[START MATERIAL PROVIDED]

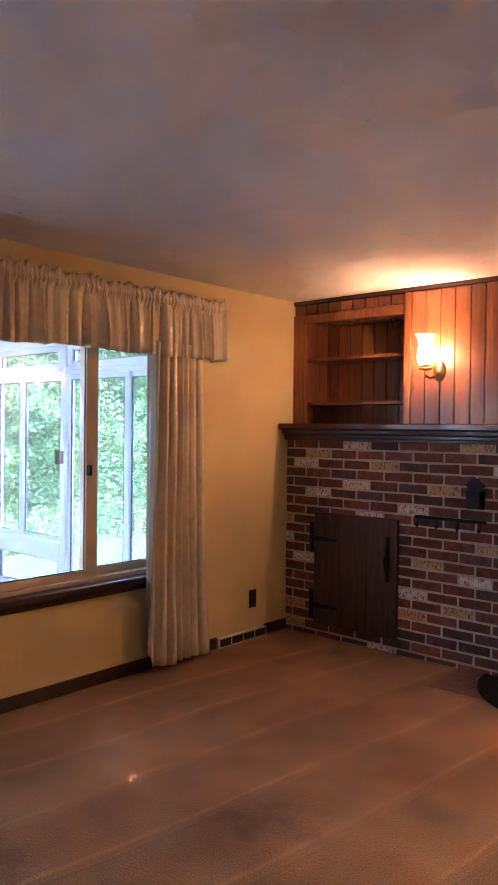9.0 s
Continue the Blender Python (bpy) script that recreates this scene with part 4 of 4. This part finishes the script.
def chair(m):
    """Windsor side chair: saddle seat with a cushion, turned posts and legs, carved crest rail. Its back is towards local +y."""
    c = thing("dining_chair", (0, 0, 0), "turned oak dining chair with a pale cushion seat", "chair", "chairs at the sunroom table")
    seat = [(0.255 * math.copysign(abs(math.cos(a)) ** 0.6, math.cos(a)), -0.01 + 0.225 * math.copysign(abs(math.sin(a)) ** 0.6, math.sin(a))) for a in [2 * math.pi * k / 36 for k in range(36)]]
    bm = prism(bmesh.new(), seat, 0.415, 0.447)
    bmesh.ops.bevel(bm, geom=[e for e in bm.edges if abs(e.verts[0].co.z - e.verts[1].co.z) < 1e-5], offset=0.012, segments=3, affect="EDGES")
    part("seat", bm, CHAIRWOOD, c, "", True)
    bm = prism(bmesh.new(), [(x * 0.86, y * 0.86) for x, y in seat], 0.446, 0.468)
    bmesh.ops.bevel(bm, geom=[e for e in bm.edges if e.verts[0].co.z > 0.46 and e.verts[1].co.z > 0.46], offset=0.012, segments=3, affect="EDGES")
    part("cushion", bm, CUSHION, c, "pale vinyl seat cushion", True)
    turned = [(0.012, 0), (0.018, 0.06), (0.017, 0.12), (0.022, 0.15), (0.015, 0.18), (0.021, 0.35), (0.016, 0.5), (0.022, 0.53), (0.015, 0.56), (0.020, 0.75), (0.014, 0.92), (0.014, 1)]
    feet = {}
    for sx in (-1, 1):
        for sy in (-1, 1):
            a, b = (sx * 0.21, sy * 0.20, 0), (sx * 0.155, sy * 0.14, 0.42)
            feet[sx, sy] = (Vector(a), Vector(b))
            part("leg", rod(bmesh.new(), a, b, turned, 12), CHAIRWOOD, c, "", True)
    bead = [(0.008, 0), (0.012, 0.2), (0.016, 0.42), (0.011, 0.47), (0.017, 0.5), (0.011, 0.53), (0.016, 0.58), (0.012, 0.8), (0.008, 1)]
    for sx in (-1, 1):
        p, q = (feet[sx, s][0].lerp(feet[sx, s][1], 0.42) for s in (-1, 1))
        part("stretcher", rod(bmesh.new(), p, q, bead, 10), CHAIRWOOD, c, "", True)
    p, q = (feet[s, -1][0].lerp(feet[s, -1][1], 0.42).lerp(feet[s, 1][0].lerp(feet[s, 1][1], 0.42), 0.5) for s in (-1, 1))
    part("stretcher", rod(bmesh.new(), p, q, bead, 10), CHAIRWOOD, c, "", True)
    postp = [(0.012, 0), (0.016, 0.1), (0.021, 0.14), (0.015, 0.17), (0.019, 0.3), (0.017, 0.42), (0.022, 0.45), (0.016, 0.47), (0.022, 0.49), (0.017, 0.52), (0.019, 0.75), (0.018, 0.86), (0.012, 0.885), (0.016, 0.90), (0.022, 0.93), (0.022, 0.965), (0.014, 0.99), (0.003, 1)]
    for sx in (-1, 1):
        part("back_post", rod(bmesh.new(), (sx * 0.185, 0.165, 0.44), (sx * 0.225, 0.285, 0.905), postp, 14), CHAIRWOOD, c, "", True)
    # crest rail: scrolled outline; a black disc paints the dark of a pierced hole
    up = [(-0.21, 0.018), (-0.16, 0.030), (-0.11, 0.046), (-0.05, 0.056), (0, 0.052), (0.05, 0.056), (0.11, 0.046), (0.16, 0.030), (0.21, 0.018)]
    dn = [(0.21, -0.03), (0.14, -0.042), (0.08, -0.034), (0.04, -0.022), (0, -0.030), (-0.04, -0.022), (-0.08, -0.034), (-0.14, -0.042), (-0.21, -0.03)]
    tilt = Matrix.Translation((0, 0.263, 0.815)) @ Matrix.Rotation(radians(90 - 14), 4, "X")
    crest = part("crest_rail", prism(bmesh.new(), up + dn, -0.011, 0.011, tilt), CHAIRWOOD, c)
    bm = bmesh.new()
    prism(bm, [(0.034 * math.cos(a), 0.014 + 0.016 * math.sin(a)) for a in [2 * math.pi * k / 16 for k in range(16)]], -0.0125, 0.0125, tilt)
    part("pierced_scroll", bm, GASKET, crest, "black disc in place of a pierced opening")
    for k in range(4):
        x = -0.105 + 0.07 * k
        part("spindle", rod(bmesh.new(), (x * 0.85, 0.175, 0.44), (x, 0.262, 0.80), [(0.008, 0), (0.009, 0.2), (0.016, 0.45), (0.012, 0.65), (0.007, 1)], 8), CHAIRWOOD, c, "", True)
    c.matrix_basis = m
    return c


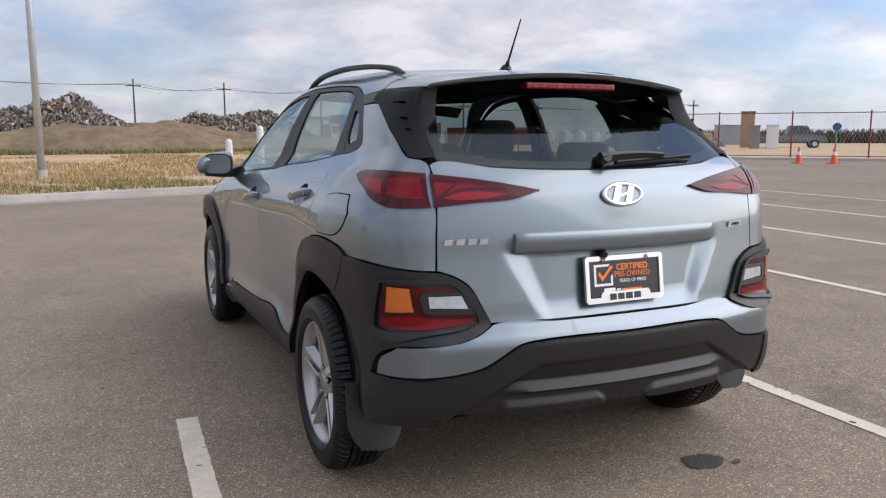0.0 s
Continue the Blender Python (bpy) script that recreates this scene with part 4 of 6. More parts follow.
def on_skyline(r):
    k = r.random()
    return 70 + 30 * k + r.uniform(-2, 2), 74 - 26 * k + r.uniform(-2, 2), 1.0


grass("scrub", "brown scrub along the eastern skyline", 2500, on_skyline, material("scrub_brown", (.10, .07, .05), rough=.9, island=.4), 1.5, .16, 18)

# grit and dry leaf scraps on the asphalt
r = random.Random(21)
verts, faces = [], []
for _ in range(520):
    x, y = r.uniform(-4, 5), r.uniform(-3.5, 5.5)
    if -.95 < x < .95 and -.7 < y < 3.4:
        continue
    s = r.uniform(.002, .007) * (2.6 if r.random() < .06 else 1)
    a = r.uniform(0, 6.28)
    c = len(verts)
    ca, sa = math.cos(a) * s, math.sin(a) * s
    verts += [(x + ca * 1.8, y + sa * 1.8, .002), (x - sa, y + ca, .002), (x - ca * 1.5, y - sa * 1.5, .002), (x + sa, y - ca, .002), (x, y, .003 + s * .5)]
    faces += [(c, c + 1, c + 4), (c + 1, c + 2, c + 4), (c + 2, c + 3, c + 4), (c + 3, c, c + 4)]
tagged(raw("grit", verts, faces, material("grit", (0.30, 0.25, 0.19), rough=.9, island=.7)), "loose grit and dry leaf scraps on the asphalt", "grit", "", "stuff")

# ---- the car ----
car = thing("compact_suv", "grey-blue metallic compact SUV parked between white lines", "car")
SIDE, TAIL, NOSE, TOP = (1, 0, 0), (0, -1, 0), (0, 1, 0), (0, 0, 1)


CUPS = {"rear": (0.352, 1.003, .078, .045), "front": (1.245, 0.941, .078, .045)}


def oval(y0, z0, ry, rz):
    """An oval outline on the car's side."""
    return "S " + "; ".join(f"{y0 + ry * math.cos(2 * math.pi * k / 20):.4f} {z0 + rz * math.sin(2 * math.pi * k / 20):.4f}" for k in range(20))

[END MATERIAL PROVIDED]

Transcribe the material exactly, and leave out whatever pictures it holds.

9.0 s
Continue the Blender Python (bpy) script that recreates this scene with part 4 of 4. This part finishes the script.
def chair(m):
    """Windsor side chair: saddle seat with a cushion, turned posts and legs, carved crest rail. Its back is towards local +y."""
    c = thing("dining_chair", (0, 0, 0), "turned oak dining chair with a pale cushion seat", "chair", "chairs at the sunroom table")
    seat = [(0.255 * math.copysign(abs(math.cos(a)) ** 0.6, math.cos(a)), -0.01 + 0.225 * math.copysign(abs(math.sin(a)) ** 0.6, math.sin(a))) for a in [2 * math.pi * k / 36 for k in range(36)]]
    bm = prism(bmesh.new(), seat, 0.415, 0.447)
    bmesh.ops.bevel(bm, geom=[e for e in bm.edges if abs(e.verts[0].co.z - e.verts[1].co.z) < 1e-5], offset=0.012, segments=3, affect="EDGES")
    part("seat", bm, CHAIRWOOD, c, "", True)
    bm = prism(bmesh.new(), [(x * 0.86, y * 0.86) for x, y in seat], 0.446, 0.468)
    bmesh.ops.bevel(bm, geom=[e for e in bm.edges if e.verts[0].co.z > 0.46 and e.verts[1].co.z > 0.46], offset=0.012, segments=3, affect="EDGES")
    part("cushion", bm, CUSHION, c, "pale vinyl seat cushion", True)
    turned = [(0.012, 0), (0.018, 0.06), (0.017, 0.12), (0.022, 0.15), (0.015, 0.18), (0.021, 0.35), (0.016, 0.5), (0.022, 0.53), (0.015, 0.56), (0.020, 0.75), (0.014, 0.92), (0.014, 1)]
    feet = {}
    for sx in (-1, 1):
        for sy in (-1, 1):
            a, b = (sx * 0.21, sy * 0.20, 0), (sx * 0.155, sy * 0.14, 0.42)
            feet[sx, sy] = (Vector(a), Vector(b))
            part("leg", rod(bmesh.new(), a, b, turned, 12), CHAIRWOOD, c, "", True)
    bead = [(0.008, 0), (0.012, 0.2), (0.016, 0.42), (0.011, 0.47), (0.017, 0.5), (0.011, 0.53), (0.016, 0.58), (0.012, 0.8), (0.008, 1)]
    for sx in (-1, 1):
        p, q = (feet[sx, s][0].lerp(feet[sx, s][1], 0.42) for s in (-1, 1))
        part("stretcher", rod(bmesh.new(), p, q, bead, 10), CHAIRWOOD, c, "", True)
    p, q = (feet[s, -1][0].lerp(feet[s, -1][1], 0.42).lerp(feet[s, 1][0].lerp(feet[s, 1][1], 0.42), 0.5) for s in (-1, 1))
    part("stretcher", rod(bmesh.new(), p, q, bead, 10), CHAIRWOOD, c, "", True)
    postp = [(0.012, 0), (0.016, 0.1), (0.021, 0.14), (0.015, 0.17), (0.019, 0.3), (0.017, 0.42), (0.022, 0.45), (0.016, 0.47), (0.022, 0.49), (0.017, 0.52), (0.019, 0.75), (0.018, 0.86), (0.012, 0.885), (0.016, 0.90), (0.022, 0.93), (0.022, 0.965), (0.014, 0.99), (0.003, 1)]
    for sx in (-1, 1):
        part("back_post", rod(bmesh.new(), (sx * 0.185, 0.165, 0.44), (sx * 0.225, 0.285, 0.905), postp, 14), CHAIRWOOD, c, "", True)
    # crest rail: scrolled outline; a black disc paints the dark of a pierced hole
    up = [(-0.21, 0.018), (-0.16, 0.030), (-0.11, 0.046), (-0.05, 0.056), (0, 0.052), (0.05, 0.056), (0.11, 0.046), (0.16, 0.030), (0.21, 0.018)]
    dn = [(0.21, -0.03), (0.14, -0.042), (0.08, -0.034), (0.04, -0.022), (0, -0.030), (-0.04, -0.022), (-0.08, -0.034), (-0.14, -0.042), (-0.21, -0.03)]
    tilt = Matrix.Translation((0, 0.263, 0.815)) @ Matrix.Rotation(radians(90 - 14), 4, "X")
    crest = part("crest_rail", prism(bmesh.new(), up + dn, -0.011, 0.011, tilt), CHAIRWOOD, c)
    bm = bmesh.new()
    prism(bm, [(0.034 * math.cos(a), 0.014 + 0.016 * math.sin(a)) for a in [2 * math.pi * k / 16 for k in range(16)]], -0.0125, 0.0125, tilt)
    part("pierced_scroll", bm, GASKET, crest, "black disc in place of a pierced opening")
    for k in range(4):
        x = -0.105 + 0.07 * k
        part("spindle", rod(bmesh.new(), (x * 0.85, 0.175, 0.44), (x, 0.262, 0.80), [(0.008, 0), (0.009, 0.2), (0.016, 0.45), (0.012, 0.65), (0.007, 1)], 8), CHAIRWOOD, c, "", True)
    c.matrix_basis = m
    return c


0.0 s
Continue the Blender Python (bpy) script that recreates this scene with part 4 of 6. More parts follow.
def on_skyline(r):
    k = r.random()
    return 70 + 30 * k + r.uniform(-2, 2), 74 - 26 * k + r.uniform(-2, 2), 1.0


grass("scrub", "brown scrub along the eastern skyline", 2500, on_skyline, material("scrub_brown", (.10, .07, .05), rough=.9, island=.4), 1.5, .16, 18)

# grit and dry leaf scraps on the asphalt
r = random.Random(21)
verts, faces = [], []
for _ in range(520):
    x, y = r.uniform(-4, 5), r.uniform(-3.5, 5.5)
    if -.95 < x < .95 and -.7 < y < 3.4:
        continue
    s = r.uniform(.002, .007) * (2.6 if r.random() < .06 else 1)
    a = r.uniform(0, 6.28)
    c = len(verts)
    ca, sa = math.cos(a) * s, math.sin(a) * s
    verts += [(x + ca * 1.8, y + sa * 1.8, .002), (x - sa, y + ca, .002), (x - ca * 1.5, y - sa * 1.5, .002), (x + sa, y - ca, .002), (x, y, .003 + s * .5)]
    faces += [(c, c + 1, c + 4), (c + 1, c + 2, c + 4), (c + 2, c + 3, c + 4), (c + 3, c, c + 4)]
tagged(raw("grit", verts, faces, material("grit", (0.30, 0.25, 0.19), rough=.9, island=.7)), "loose grit and dry leaf scraps on the asphalt", "grit", "", "stuff")

# ---- the car ----
car = thing("compact_suv", "grey-blue metallic compact SUV parked between white lines", "car")
SIDE, TAIL, NOSE, TOP = (1, 0, 0), (0, -1, 0), (0, 1, 0), (0, 0, 1)


CUPS = {"rear": (0.352, 1.003, .078, .045), "front": (1.245, 0.941, .078, .045)}


def oval(y0, z0, ry, rz):
    """An oval outline on the car's side."""
    return "S " + "; ".join(f"{y0 + ry * math.cos(2 * math.pi * k / 20):.4f} {z0 + rz * math.sin(2 * math.pi * k / 20):.4f}" for k in range(20))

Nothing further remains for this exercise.